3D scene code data
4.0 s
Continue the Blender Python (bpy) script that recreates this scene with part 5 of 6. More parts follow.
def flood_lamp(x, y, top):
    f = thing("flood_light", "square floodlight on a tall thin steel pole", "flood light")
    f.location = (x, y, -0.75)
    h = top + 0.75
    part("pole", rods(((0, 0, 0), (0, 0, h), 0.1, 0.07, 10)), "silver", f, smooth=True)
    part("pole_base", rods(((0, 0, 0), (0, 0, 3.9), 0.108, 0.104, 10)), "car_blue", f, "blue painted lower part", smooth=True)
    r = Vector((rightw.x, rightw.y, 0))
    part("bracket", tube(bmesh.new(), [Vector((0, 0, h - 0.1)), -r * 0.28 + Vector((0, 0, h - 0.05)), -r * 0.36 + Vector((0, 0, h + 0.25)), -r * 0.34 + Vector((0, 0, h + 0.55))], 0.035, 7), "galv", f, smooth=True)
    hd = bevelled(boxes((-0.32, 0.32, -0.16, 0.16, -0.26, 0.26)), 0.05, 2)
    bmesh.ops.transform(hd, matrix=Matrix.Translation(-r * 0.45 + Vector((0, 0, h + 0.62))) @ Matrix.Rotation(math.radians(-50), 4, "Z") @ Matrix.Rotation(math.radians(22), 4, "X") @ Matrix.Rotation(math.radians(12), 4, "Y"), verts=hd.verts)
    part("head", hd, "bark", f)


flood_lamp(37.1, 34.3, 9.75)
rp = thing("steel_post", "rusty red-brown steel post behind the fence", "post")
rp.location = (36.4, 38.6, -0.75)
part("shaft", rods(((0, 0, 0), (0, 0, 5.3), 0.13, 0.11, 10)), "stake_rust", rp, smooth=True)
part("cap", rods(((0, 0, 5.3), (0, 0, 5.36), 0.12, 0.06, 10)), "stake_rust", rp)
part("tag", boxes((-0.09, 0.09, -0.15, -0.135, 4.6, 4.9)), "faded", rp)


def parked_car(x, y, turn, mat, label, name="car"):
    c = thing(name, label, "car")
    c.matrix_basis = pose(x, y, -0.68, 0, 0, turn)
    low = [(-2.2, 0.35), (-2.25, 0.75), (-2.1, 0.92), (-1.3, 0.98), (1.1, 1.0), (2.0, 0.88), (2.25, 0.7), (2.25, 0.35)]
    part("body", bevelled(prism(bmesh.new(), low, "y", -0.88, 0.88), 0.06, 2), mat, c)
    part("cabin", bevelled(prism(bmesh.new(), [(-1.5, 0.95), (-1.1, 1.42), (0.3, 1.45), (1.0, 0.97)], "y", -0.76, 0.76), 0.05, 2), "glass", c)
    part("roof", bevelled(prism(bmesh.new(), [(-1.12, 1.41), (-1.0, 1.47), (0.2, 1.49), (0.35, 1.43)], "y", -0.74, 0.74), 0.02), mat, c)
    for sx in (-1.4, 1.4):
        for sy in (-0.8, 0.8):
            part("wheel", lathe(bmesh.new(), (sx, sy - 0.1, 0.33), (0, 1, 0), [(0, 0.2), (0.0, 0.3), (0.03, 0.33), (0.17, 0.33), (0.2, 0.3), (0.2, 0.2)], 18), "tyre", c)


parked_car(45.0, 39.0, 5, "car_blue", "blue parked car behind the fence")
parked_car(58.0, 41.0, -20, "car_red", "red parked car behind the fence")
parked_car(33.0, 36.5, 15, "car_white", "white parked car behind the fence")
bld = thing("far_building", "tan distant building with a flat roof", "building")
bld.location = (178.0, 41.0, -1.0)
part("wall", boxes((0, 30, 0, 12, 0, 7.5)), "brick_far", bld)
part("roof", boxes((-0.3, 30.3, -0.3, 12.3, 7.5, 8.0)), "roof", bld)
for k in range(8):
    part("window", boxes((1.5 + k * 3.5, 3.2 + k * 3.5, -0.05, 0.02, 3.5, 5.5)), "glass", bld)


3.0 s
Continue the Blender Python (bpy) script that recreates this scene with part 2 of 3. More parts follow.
--
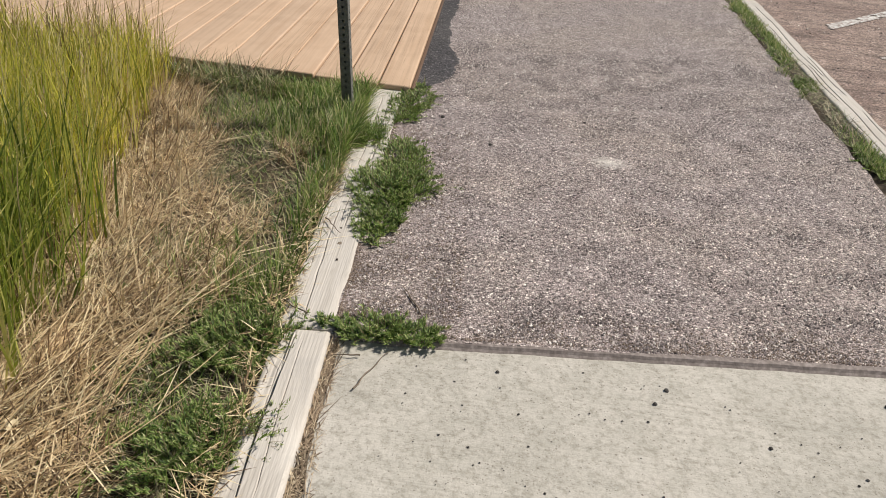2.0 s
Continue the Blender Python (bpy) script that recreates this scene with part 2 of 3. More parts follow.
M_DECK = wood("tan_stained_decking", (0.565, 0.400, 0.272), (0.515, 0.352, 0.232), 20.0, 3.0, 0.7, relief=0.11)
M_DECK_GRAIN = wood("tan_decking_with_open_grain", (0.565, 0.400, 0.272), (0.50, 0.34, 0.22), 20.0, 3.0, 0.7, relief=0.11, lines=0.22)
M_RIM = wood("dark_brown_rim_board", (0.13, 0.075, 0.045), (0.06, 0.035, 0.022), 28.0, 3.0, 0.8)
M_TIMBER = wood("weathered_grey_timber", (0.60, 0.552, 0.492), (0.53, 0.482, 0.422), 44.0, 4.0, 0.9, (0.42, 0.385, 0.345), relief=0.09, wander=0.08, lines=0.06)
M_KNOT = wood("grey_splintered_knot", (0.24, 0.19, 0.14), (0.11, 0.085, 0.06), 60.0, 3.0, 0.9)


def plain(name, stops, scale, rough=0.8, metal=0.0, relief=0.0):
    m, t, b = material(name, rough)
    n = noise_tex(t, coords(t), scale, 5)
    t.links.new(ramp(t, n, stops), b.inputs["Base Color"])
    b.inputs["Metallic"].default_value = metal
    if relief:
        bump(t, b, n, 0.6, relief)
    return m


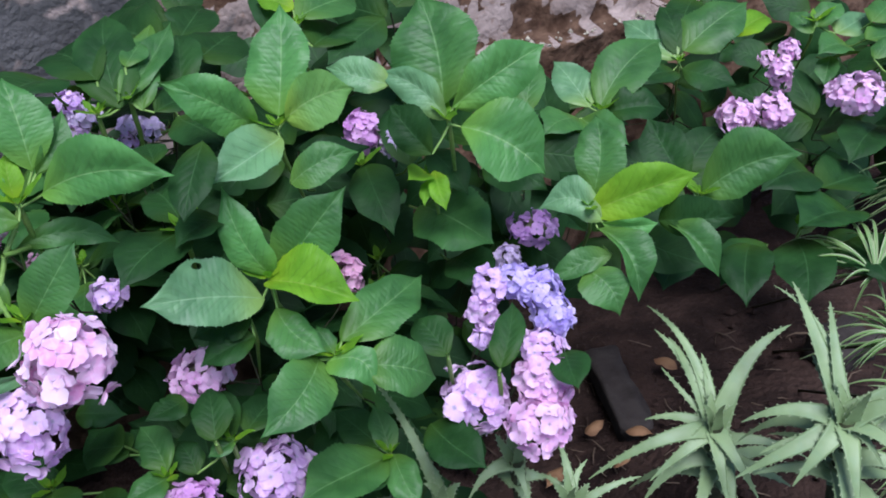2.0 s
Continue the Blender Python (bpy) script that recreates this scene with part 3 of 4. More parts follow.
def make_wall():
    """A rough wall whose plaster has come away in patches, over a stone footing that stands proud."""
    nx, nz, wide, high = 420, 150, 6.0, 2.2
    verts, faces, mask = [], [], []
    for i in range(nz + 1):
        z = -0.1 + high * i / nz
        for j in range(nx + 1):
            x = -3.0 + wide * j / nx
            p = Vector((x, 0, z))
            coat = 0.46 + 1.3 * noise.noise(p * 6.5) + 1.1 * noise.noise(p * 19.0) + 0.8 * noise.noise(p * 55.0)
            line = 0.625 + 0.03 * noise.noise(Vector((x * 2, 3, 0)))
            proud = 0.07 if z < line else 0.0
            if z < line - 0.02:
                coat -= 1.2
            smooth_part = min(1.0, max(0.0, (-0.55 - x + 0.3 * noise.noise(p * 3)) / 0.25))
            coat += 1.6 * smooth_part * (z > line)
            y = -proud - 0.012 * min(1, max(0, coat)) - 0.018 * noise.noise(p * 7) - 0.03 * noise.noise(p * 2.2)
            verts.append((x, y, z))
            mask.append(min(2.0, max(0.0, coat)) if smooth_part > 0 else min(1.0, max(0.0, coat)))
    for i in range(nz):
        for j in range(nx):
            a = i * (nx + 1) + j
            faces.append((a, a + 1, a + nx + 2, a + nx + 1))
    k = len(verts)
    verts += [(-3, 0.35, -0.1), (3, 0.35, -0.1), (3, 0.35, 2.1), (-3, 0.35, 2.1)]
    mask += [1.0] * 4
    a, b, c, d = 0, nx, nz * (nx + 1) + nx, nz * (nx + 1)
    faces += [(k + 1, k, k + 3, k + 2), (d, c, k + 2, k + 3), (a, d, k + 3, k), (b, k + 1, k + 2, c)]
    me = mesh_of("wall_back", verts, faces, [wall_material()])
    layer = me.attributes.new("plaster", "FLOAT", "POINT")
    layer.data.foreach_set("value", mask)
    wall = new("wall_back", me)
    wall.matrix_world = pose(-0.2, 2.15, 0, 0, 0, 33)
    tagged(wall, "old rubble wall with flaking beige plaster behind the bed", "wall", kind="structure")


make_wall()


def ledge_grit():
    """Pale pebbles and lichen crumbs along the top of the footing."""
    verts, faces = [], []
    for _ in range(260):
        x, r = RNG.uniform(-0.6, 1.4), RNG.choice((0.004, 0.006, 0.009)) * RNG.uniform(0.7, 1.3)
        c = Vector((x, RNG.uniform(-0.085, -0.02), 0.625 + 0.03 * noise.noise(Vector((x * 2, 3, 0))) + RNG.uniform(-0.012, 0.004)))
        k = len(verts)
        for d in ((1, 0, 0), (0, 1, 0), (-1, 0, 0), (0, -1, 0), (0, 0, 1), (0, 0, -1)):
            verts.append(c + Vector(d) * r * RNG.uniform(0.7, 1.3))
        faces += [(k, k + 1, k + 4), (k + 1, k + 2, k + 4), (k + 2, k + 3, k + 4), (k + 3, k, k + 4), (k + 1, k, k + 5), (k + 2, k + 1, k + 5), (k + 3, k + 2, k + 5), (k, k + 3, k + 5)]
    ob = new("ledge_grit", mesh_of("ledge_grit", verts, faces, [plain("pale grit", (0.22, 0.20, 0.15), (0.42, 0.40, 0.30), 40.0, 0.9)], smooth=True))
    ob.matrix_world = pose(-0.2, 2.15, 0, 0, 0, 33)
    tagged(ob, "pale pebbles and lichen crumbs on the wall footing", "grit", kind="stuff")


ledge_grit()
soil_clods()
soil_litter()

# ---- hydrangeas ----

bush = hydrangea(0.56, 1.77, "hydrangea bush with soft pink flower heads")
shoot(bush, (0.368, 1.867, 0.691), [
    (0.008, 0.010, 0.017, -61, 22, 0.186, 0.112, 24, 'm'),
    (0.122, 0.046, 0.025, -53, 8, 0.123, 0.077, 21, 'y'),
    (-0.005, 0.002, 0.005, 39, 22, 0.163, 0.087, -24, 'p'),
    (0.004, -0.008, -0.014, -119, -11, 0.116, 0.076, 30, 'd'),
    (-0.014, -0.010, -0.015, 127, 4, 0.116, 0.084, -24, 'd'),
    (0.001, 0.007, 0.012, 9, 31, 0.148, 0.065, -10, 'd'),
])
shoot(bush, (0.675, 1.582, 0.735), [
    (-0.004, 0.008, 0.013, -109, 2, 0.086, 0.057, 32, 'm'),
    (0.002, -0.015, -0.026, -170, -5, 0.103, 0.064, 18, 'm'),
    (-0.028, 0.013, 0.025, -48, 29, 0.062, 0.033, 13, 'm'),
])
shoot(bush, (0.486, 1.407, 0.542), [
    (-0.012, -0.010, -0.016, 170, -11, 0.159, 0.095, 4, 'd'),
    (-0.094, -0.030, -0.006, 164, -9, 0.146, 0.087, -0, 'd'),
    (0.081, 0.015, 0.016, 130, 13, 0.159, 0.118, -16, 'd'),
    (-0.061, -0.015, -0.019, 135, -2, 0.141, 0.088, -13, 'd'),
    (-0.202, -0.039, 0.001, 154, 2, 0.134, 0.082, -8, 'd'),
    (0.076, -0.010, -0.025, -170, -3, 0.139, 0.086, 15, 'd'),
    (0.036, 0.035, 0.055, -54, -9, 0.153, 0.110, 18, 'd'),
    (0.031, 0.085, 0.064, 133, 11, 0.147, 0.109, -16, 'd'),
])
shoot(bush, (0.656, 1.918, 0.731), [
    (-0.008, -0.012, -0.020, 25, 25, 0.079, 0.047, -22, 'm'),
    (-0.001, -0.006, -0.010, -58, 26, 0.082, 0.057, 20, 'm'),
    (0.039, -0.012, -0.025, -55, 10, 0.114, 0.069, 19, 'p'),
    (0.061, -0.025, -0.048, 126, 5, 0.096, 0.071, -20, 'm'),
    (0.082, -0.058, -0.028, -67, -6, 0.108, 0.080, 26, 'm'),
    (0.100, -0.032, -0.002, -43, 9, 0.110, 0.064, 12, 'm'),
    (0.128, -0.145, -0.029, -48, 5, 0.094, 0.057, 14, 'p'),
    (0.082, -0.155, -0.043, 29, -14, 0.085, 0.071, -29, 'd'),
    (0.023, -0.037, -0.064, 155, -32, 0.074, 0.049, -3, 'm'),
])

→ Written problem
Take every line that includes the string "recreates" and copy it.

→ Reply
Continue the Blender Python (bpy) script that recreates this scene with part 5 of 6. More parts follow.
Continue the Blender Python (bpy) script that recreates this scene with part 2 of 3. More parts follow.
Continue the Blender Python (bpy) script that recreates this scene with part 2 of 3. More parts follow.
Continue the Blender Python (bpy) script that recreates this scene with part 3 of 4. More parts follow.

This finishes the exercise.